Points of Good Speech for Contemporary and Modern Plays
Questions to Explore by Elisa Carlson
How does the playwright use punctuation? What does this tell us about the rhythm and musicality of the play?
Example: In a Shaw play, try lifting your pitch after a semi-colon. Then reverse. Or, in an Arthur Miller play, try diminishing energy at a dash, then try accelerating energy.
What are the dialects used? What does that say about placement, articulation and musicality of the characters?
Example: Frequently the character of Tom in Glass Menagerie is performed without a southern dialect. What is gained?

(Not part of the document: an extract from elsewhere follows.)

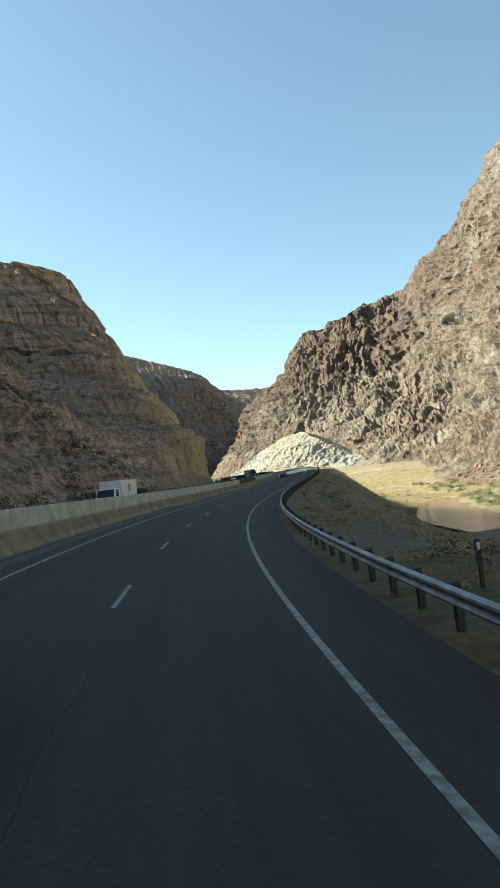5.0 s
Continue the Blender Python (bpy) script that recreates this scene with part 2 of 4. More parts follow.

What is lost?
How are alliteration and internal rhyming used?
Example: What feelings do the repeated vowel sounds of the nonsense words in Caryl Churchill’s play The Skriker evoke?
How is length of vowel and diphthong sounds used?
Example: In August Wilson’s plays, characters may speak for some time before a period is used. Notice how long sounds help the speeches to take shape.
Are all caps, or italics used? How do they work?
Example: In an Albee play, do all caps mean more volume or do they mean that the words go faster?
Is the play written completely in prose, or are there poetic sections? How does the verse work? Is there use of poetic metaphor? How does that work?
Example: What happens when you use the verse line endings in a Charless Mee play, vs. when you run the lines together to make them prose.
Are the sentences long, short – anything in particular? How do they work?
Example: In Naomi Wallace’s play The Trestle at Pope Lick Creek, the sentences are often very short. When the periods are used (rather than run through) see if you can hear the repressive rhythm of the small town the characters inhabit.
Are there pauses written into the script? How do they work?
Example: What is the difference between a Pinter “silence” and. a Pinter “pause?” Is a pause shorter or longer than a silence? Does a pause imply movement or stillness?
Does the playwright repeat words and phrases? What is the effect of the repetitions?
Example: When Mamet characters repeat phrases, what happens when the same inflection is used each time? What happens when you vary inflection?
Has the playwright written instructions on how speech/voice/text is to be used? Is it helpful? Is it complete?
What have other artists and reviewers written or said about the playwright’s writing style, or ‘voice’? Is it helpful, useful?
How does the writing style of this play compare to other of the playwright’s plays? Are there similarities, differences?